Records from a data collection:
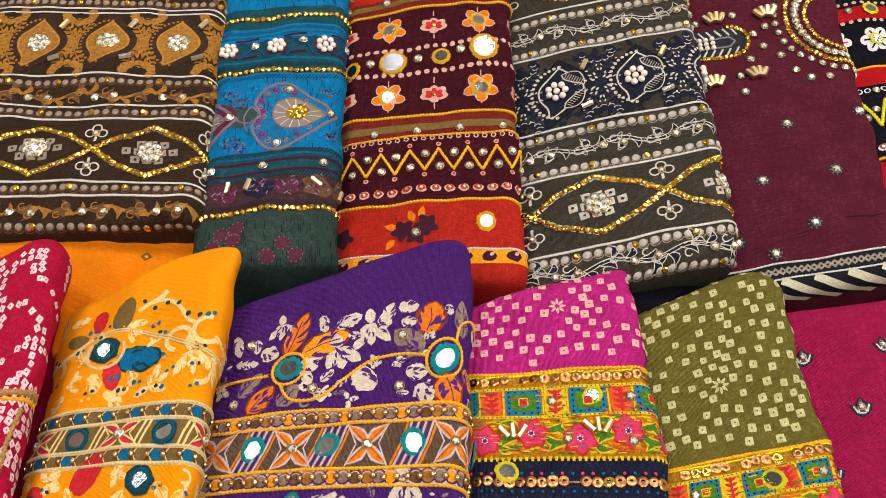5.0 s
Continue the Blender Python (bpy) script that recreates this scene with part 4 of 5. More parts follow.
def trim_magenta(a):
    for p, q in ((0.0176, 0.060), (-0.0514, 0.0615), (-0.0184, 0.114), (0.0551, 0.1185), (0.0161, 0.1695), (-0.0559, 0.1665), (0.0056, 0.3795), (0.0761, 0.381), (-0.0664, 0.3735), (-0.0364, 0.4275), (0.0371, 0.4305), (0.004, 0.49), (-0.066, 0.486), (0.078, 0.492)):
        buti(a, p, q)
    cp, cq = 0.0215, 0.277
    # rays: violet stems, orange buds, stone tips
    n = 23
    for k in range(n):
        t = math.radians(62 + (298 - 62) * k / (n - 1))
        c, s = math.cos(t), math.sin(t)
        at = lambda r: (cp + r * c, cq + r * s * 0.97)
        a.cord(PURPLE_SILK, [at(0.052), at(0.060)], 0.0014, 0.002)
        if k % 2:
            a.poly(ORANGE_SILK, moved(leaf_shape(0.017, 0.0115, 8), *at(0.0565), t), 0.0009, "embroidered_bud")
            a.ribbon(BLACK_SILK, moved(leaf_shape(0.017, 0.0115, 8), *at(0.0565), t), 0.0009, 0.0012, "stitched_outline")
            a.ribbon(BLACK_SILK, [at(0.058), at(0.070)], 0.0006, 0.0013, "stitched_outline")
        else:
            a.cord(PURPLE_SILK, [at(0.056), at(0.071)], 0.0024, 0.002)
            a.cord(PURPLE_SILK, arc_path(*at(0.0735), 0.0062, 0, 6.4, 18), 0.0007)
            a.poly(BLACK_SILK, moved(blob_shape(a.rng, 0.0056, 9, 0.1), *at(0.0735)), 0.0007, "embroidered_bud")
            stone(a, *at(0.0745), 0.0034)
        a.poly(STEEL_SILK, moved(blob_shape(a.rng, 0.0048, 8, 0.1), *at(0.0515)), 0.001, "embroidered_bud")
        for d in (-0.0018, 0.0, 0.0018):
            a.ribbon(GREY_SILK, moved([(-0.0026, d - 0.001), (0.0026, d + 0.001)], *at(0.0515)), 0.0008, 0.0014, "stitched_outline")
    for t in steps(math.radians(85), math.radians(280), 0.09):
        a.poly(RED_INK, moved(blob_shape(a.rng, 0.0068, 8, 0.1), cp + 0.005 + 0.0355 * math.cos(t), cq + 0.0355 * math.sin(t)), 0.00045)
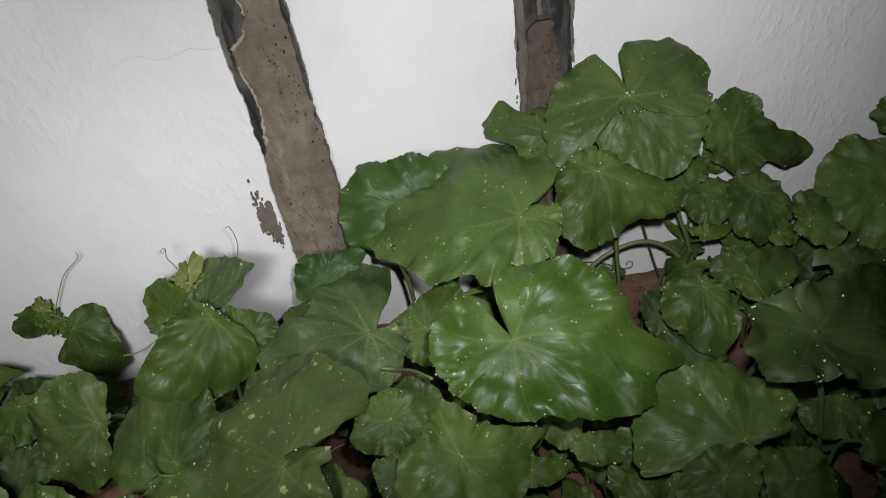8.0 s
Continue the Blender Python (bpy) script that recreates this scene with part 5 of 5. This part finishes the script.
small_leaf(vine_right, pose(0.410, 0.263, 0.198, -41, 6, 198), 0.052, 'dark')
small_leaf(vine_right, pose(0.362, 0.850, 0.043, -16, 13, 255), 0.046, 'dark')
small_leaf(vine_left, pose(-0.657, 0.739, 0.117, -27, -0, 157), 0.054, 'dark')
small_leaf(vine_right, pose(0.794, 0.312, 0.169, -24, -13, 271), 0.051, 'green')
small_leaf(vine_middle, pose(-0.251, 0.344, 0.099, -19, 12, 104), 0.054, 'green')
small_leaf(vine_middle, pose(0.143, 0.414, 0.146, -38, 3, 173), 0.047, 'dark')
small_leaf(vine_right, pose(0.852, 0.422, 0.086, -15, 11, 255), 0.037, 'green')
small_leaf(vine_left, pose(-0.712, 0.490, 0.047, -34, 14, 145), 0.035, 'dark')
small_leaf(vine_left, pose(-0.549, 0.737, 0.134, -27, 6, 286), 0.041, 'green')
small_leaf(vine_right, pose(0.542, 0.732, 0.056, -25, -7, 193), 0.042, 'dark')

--

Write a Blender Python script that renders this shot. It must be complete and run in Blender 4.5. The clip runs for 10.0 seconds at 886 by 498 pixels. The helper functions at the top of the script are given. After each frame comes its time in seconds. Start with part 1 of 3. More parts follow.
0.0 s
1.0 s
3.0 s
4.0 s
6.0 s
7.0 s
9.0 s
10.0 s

Set exercise: Make an exact transcription of the lines from the line with "finishes the script." through the line with "193), 0.042, 'dark')", inclusive, omitting all others.

Output for this exercise:
Continue the Blender Python (bpy) script that recreates this scene with part 5 of 5. This part finishes the script.
small_leaf(vine_right, pose(0.410, 0.263, 0.198, -41, 6, 198), 0.052, 'dark')
small_leaf(vine_right, pose(0.362, 0.850, 0.043, -16, 13, 255), 0.046, 'dark')
small_leaf(vine_left, pose(-0.657, 0.739, 0.117, -27, -0, 157), 0.054, 'dark')
small_leaf(vine_right, pose(0.794, 0.312, 0.169, -24, -13, 271), 0.051, 'green')
small_leaf(vine_middle, pose(-0.251, 0.344, 0.099, -19, 12, 104), 0.054, 'green')
small_leaf(vine_middle, pose(0.143, 0.414, 0.146, -38, 3, 173), 0.047, 'dark')
small_leaf(vine_right, pose(0.852, 0.422, 0.086, -15, 11, 255), 0.037, 'green')
small_leaf(vine_left, pose(-0.712, 0.490, 0.047, -34, 14, 145), 0.035, 'dark')
small_leaf(vine_left, pose(-0.549, 0.737, 0.134, -27, 6, 286), 0.041, 'green')
small_leaf(vine_right, pose(0.542, 0.732, 0.056, -25, -7, 193), 0.042, 'dark')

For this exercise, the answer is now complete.